KORAN PR - Ketimpangan sosial ekonomi di Indonesia semakin tegas tatkala sejumlah kasus rekening gendut para pejabat negara terkuak. Masyarakat menengah ke bawah mengalami kesulitan ekonomi akibat sejumlah hal, seperti gelombang pemutusan hubungan kerja yang melanda perusahaan rintisan, ketidakpastian hubungan kerja yang juga dipengaruhi keinginan pemerintah menarik kapital sebanyak-banyaknya dengan menerapkan UU Cipta Kerja, sampai persoalan harga kebutuhan pokok yang fluktuatif. Ironisnya, di sisi lain, terdapat segelintir birokrat yang mengalami kelebihan pendapatan secara tidak wajar.
Seakan tak pernah habis, kasus demi kasus menyangkut rekening gendut pejabat bermunculan di negeri ini. Dalam sejarah Orde Baru, misalnya, kasus rekening gendut pejabat yang cukup besar muncul dari Pertamina ketika dipimpin oleh Ibnu Sutowo pada era 1970-an. Richard Robinson, dalam bukunya yang berjudul Soeharto dan Bangkitnya Kapitalisme Negara (2012), mencatat bahwa sejumlah pejabat Pertamina pada era 1970-an dapat membangun bisnis pribadi mereka masing-masing. Bersamaan dengan itu, mereka memperkaya diri beserta lingkaran keluarganya berkat kelimpahan dana di perusahaan minyak milik negara, kala itu.
Kritik terhadap perilaku koruptif di Pertamina berlangsung marak pada masa itu. Presiden Soeharto sampai turun langsung dengan membentuk Komisi 4 pada tahun 1974 untuk “menertibkan” berbagai ketidakwajaran di Pertamina. Direktur Utama Pertamina Ibnu Sutowo dipecat sebagai imbas dari penyelidikan internal tersrebut. Meski demikian, tidak pernah ada seorang pun pejabat Pertamina yang dituduh korupsi kala itu mendapatkan penindakan hukum.

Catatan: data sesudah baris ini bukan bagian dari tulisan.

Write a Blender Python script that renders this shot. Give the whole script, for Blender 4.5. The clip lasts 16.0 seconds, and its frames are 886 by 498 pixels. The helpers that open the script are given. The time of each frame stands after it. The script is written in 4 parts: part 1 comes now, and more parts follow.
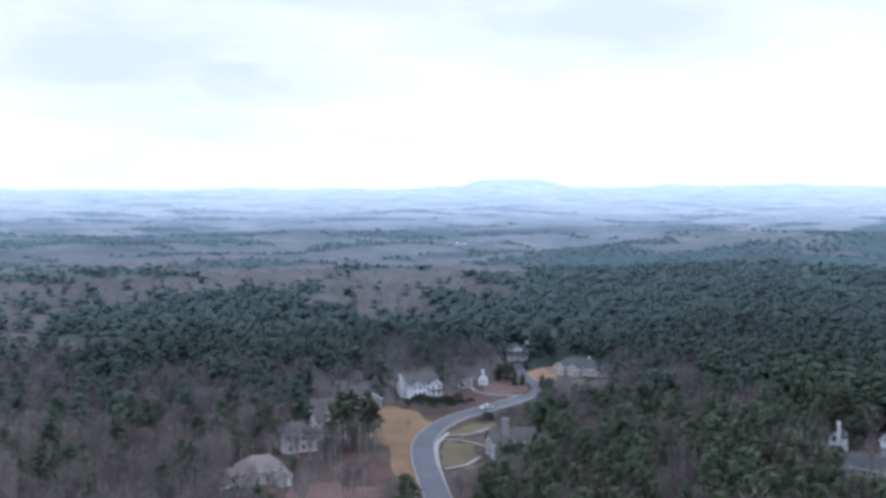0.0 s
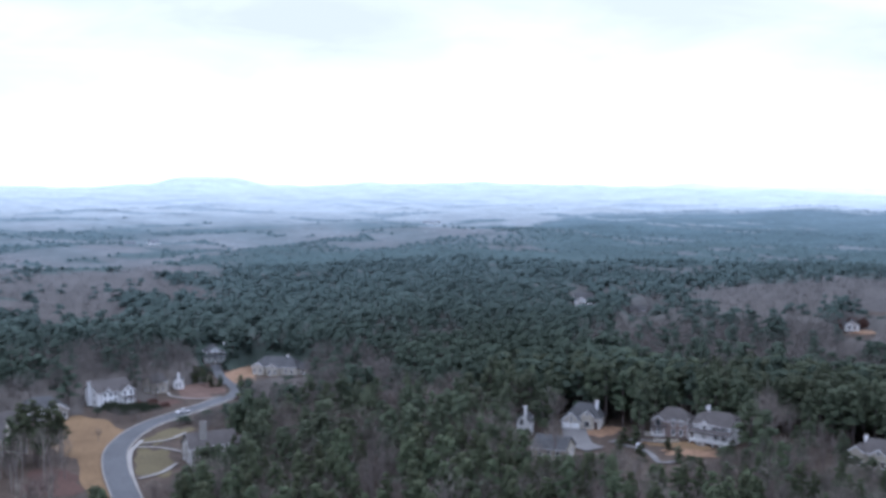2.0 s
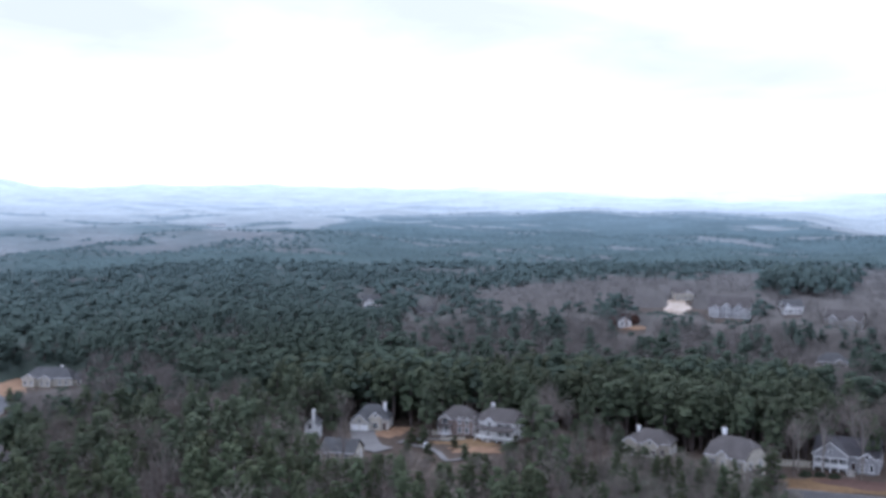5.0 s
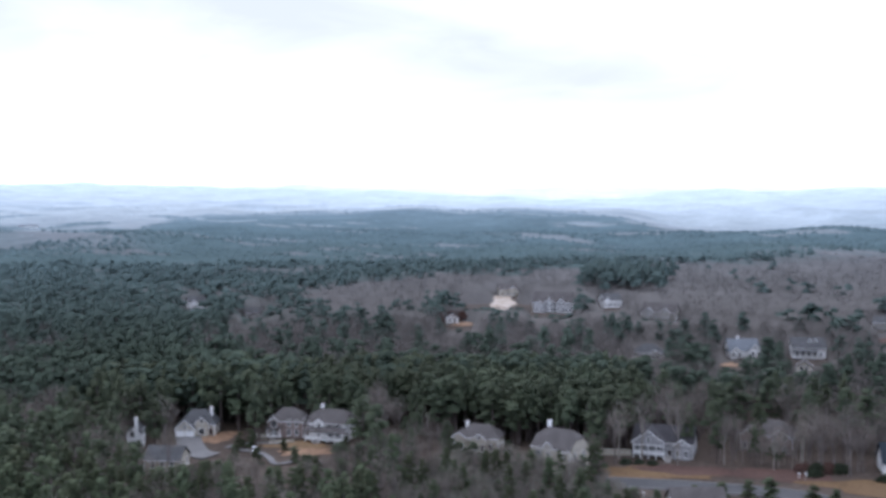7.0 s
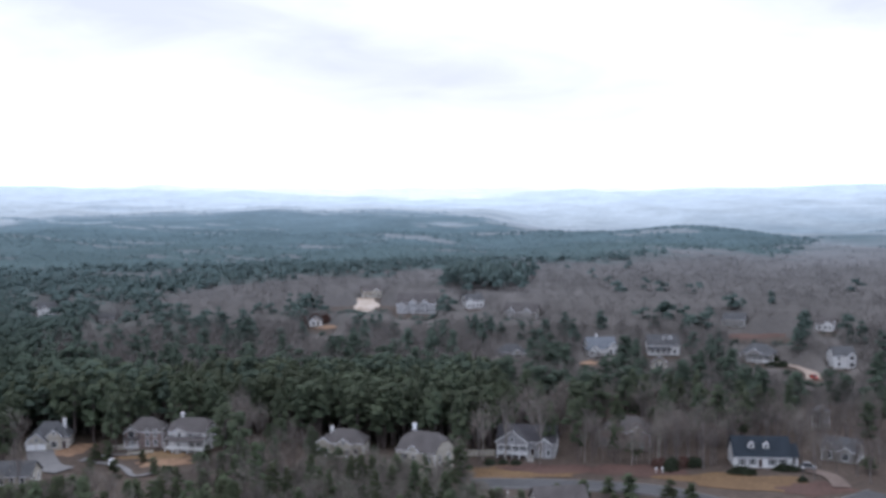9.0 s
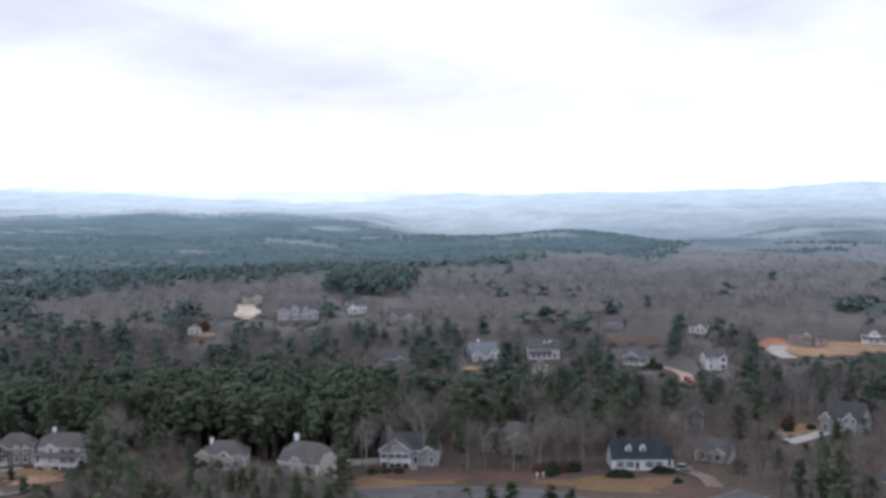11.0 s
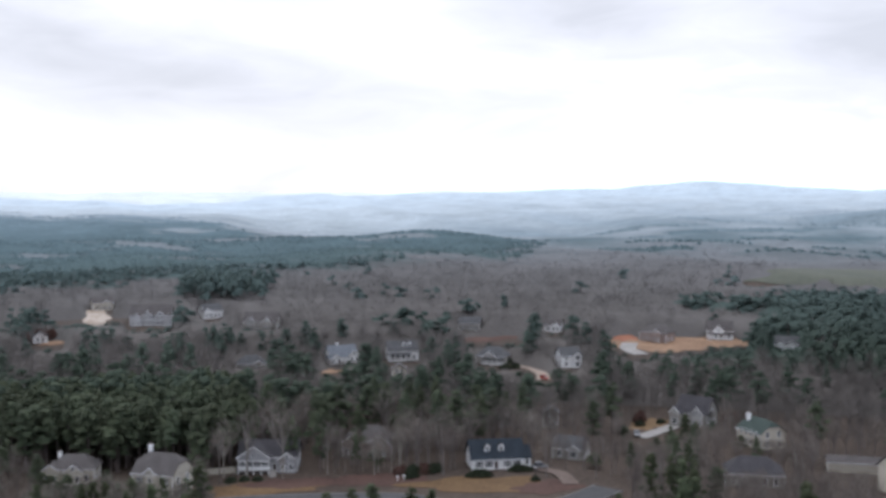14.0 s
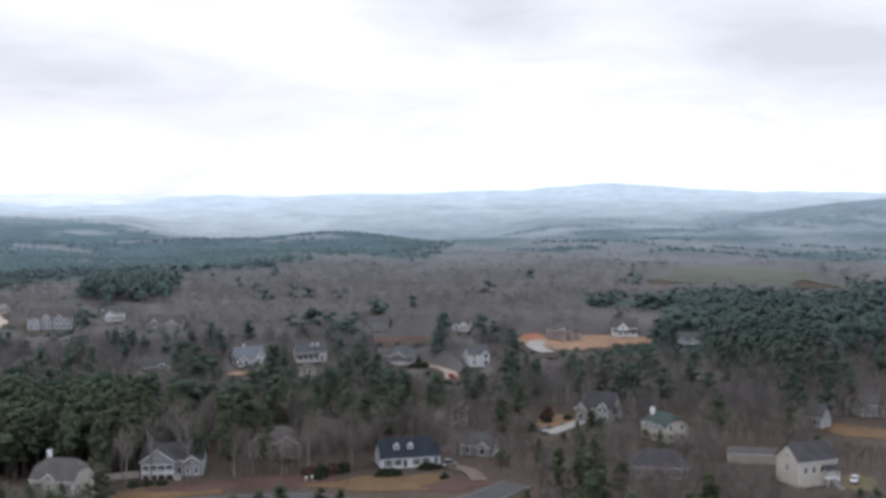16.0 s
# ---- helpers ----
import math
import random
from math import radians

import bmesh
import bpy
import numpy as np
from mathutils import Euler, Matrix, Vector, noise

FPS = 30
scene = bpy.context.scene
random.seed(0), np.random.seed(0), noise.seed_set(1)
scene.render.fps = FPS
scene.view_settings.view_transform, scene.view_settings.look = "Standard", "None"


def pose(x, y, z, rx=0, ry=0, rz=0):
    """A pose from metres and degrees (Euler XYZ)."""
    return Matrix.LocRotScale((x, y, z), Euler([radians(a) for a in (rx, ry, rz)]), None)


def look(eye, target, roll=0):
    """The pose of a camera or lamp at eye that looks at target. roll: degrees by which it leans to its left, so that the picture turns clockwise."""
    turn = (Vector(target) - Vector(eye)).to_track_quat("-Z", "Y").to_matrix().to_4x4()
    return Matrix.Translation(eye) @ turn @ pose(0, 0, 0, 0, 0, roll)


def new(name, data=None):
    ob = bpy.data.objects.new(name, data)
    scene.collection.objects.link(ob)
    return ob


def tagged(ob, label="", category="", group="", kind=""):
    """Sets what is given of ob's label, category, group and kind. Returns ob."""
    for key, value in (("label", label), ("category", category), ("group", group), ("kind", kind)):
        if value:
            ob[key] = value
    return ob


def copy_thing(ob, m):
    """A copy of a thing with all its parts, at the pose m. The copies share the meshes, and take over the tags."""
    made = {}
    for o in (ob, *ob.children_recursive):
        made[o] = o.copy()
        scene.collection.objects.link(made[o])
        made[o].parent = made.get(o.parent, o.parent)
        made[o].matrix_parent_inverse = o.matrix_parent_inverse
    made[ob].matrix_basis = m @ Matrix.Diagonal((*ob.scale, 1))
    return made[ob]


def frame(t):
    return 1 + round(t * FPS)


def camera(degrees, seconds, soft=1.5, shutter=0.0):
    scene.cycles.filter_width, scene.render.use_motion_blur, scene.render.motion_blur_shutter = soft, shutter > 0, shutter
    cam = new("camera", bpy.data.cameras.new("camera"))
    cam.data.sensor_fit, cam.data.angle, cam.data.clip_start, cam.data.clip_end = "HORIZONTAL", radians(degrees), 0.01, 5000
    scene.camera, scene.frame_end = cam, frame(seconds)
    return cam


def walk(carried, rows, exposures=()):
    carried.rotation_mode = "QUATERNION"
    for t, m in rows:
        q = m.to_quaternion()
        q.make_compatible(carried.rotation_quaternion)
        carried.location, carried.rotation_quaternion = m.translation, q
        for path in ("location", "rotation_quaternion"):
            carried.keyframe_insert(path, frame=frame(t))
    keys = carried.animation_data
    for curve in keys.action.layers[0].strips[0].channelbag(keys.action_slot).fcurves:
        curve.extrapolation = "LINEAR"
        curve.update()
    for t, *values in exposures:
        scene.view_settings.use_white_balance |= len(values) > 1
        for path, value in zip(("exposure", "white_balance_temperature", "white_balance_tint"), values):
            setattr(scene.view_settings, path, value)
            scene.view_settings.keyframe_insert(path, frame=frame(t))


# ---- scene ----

Contoh kasus rekening gendut pejabat negara lainnya adalah seperti yang menimpa pegawai Ditjen Pajak Gayus Halomoan Partahanan Tambunan pada dekade 2010. Sebagai pegawai pajak golongan IIIA yang berusia 31 tahun, harta kekayaan Gayus kala itu mencapai kisaran Rp 74 miliar. Kekayaan yang mencapai puluhan miliar itu dinilai tidak wajar. Apalagi, Gayus saat itu belum genap 10 tahun bekerja di Ditjen Pajak.

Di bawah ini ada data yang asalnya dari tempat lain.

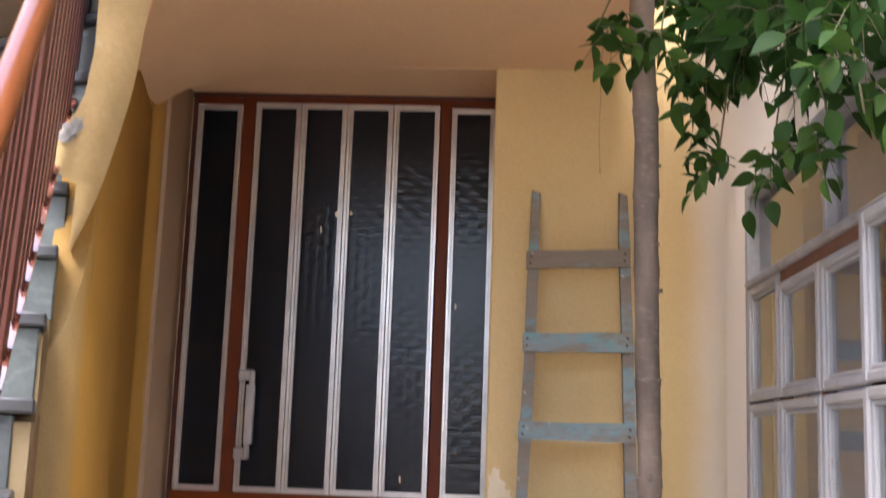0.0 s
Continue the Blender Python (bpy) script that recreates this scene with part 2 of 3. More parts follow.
def leaf_mat(name, c1, c2, island=False):
    m, t, b = nodes(name)
    info = t.nodes.new("ShaderNodeNewGeometry") if island else t.nodes.new("ShaderNodeObjectInfo")
    col = mixc(t, info.outputs["Random Per Island" if island else "Random"], c1, c2)
    col = mixc(t, 0.25, col, noise_tex(t, 40.0, 3), 'OVERLAY')
    t.links.new(col, b.inputs["Base Color"])
    b.inputs["Roughness"].default_value = 0.6
    b.inputs["Specular IOR Level"].default_value = 0.12
    tr = t.nodes.new("ShaderNodeBsdfTranslucent")
    t.links.new(mixc(t, 1.0, col, (0.9, 1.6, 0.5), 'MULTIPLY'), tr.inputs[0])
    mx = t.nodes.new("ShaderNodeMixShader")
    mx.inputs[0].default_value = 0.2
    t.links.new(b.outputs[0], mx.inputs[1])
    t.links.new(tr.outputs[0], mx.inputs[2])
    t.links.new(mx.outputs[0], t.nodes["Material Output"].inputs[0])
    return m


LEAF = leaf_mat("green_leaf", (0.018, 0.043, 0.006), (0.058, 0.103, 0.017))
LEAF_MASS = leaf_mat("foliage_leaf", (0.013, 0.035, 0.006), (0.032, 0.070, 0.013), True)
LEAF_DARK = leaf_mat("dark_leaf", (0.02, 0.06, 0.02), (0.04, 0.10, 0.03))
PETAL = leaf_mat("purple_petal", (0.42, 0.16, 0.55), (0.58, 0.33, 0.70))


def clear_glass(name, tint, rough):
    m, t, b = nodes(name)
    b.inputs["Base Color"].default_value = (*tint, 1)
    b.inputs["Transmission Weight"].default_value = 1.0
    b.inputs["Roughness"].default_value = rough
    b.inputs["IOR"].default_value = 1.5
    bump(t, b, noise_tex(t, 3.0, 2), 0.03, 0.01)
    return m


WINDOW_GLASS = clear_glass("window_glass", (0.92, 0.94, 0.95), 0.02)


def weave_glass():
    """Smoked cast glass with a pressed basket weave."""
    m, t, b = nodes("basket_weave_glass")
    sep = t.nodes.new("ShaderNodeSeparateXYZ")
    t.links.new(t.nodes.new("ShaderNodeTexCoord").outputs["Object"], sep.inputs[0])

    def op(kind, a, c=None):
        n = t.nodes.new("ShaderNodeMath")
        n.operation = kind
        for i, v in enumerate((a, c)):
            if v is None:
                continue
            if isinstance(v, (int, float)):
                n.inputs[i].default_value = v
            else:
                t.links.new(v, n.inputs[i])
        return n.outputs[0]

    u, v = op('DIVIDE', sep.outputs[0], 0.038), op('DIVIDE', sep.outputs[2], 0.032)
    par = op('FLOORED_MODULO', op('ADD', op('FLOOR', u), op('FLOOR', v)), 2.0)
    fu, fv = op('FRACT', u), op('FRACT', v)
    su, sv = op('SINE', op('MULTIPLY', fu, math.pi)), op('SINE', op('MULTIPLY', fv, math.pi))
    h = op('ADD', op('MULTIPLY', par, su), op('MULTIPLY', op('SUBTRACT', 1.0, par), sv))
    wob = noise_tex(t, 11.0, 3)
    rib = op('POWER', h, 1.5)
    col = mixc(t, op('MULTIPLY', rib, op('MULTIPLY', wob, 0.9)), (0.012, 0.015, 0.023), (0.022, 0.028, 0.042))
    t.links.new(col, b.inputs["Base Color"])
    # Vertical straps reflect less, drawing the weave's dark reflections into the glass
    spec = op('SUBTRACT', 0.40, op('MULTIPLY', op('MULTIPLY', par, op('POWER', su, 0.6)), 0.30))
    t.links.new(spec, b.inputs["Specular IOR Level"])
    b.inputs["Roughness"].default_value = 0.22
    b.inputs["IOR"].default_value = 1.44
    b.inputs["Transmission Weight"].default_value = 0.55
    bump(t, b, h, 0.17, 0.004)
    return m


WEAVE = weave_glass()


# ---- mesh helpers ----
def box(bm, x0, x1, y0, y1, z0, z1, bevel=0.0, seg=1):
    vs = [bm.verts.new((x, y, z)) for x in (x0, x1) for y in (y0, y1) for z in (z0, z1)]
    fs = [bm.faces.new([vs[i] for i in q]) for q in ((0, 1, 3, 2), (4, 6, 7, 5), (0, 4, 5, 1), (2, 3, 7, 6), (0, 2, 6, 4), (1, 5, 7, 3))]
    if bevel:
        es = list({e for f in fs for e in f.edges})
        bmesh.ops.bevel(bm, geom=es, offset=bevel, segments=seg, affect='EDGES', profile=0.5)
    return vs


def hexa(bm, bottom, top, bevel=0.0):
    """A block between two quads of four points each."""
    a = [bm.verts.new(p) for p in bottom]
    b = [bm.verts.new(p) for p in top]
    fs = [bm.faces.new(a[::-1]), bm.faces.new(b)]
    for i in range(4):
        j = (i + 1) % 4
        fs.append(bm.faces.new((a[i], a[j], b[j], b[i])))
    if bevel:
        es = list({e for f in fs for e in f.edges})
        bmesh.ops.bevel(bm, geom=es, offset=bevel, segments=1, affect='EDGES', profile=0.5)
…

Akhir-akhir ini, kasus rekening pejabat negara yang tidak wajar juga mencuat dari institusi yang sama. Pejabat Ditjen Pajak, Rafael Alun Trisambodo, kini tengah diperiksa oleh KPK lantaran kepemilikan kekayaan yang tidak wajar. Selain itu, Kepala Bea Cukai Makassar Andhi Pramono juga menjadi sorotan KPK ketika memiliki kekayaan tidak wajar yang mencapai Rp 13,7 miliar.

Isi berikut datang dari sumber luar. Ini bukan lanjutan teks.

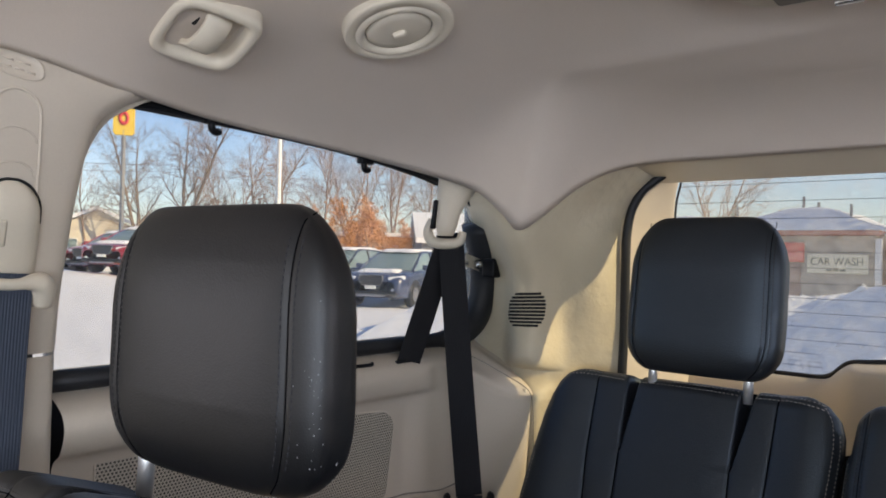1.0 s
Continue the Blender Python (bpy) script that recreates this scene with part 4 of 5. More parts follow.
shell, rows_n = [], 15
for i in range(rows_n):
    e = 1 - (1 - i / (rows_n - 1)) ** 2
    v = -.156 + .112 * e
    w = .0285 * (math.sqrt(max(0, 1 - ((e - .70) / .30) ** 2)) if e > .70 else 1 - .10 * (max(0, .25 - e) / .25) ** 2)
    h = .026 * (math.sqrt(max(0, 1 - ((e - .62) / .40) ** 2)) if e > .62 else 1.0)
    mid_ = Vector((-.718, .303, 1.522)) + Vector((0, .004 * (1 - e), 0)) + post_rise * v - post_out * .006
    for a_ in np.linspace(0, math.pi, 17):
        c_, s_ = math.cos(a_), math.sin(a_)
        shell.append(tuple(mid_ + Vector((0, math.copysign(abs(c_) ** .6, c_) * w, 0)) + post_out * (h * s_ ** .55)))
part("cover", (shell, grid_faces(rows_n, 17) + [tuple(range(16, -1, -1))]), "plastic_light", adj)
base_m = Matrix((Vector((0, 1, 0)), post_rise, post_out)).transposed().to_4x4()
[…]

Tidak seperti era Orde Baru dulu, sekarang, kasus demi kasus harta yang tidak wajar kerap diiringi juga dengan penindakan hukum. KPK dan Kejaksaan Agung masih terlihat melakukan penindakan hukum terhadap para terduga korupsi. Akan tetapi, tampaknya persoalan mendasar ada di dalam sistem yang masih mengandung banyak celah dan belum tertutupi sehingga perilaku koruptif tetap saja terjadi.
Tidak percaya
Maraknya kasus kekayaan tidak wajar pejabat negara itu juga memunculkan dorongan dari beberapa pihak supaya pemerintah menerbitkan UU Pembuktian Terbalik. Tercatat, aktivitas antikorupsi Ibnu Syamsu, kemudian Direktur Eksekutif Segara Institute Piter Abdullah mendorong dibentuknya UU Pembuktian Terbalik.
Dorongan penerbitan UU Pembuktian Terbalik itu berangkat dari penilaian LHKPN yang seakan-akan formalitas belaka. Melalui UU Pembuktian Terbalik, diharapkan pejabat negara dapat membuktikan asal kekayaannya, tidak sekadar melapor lewat LHKPN.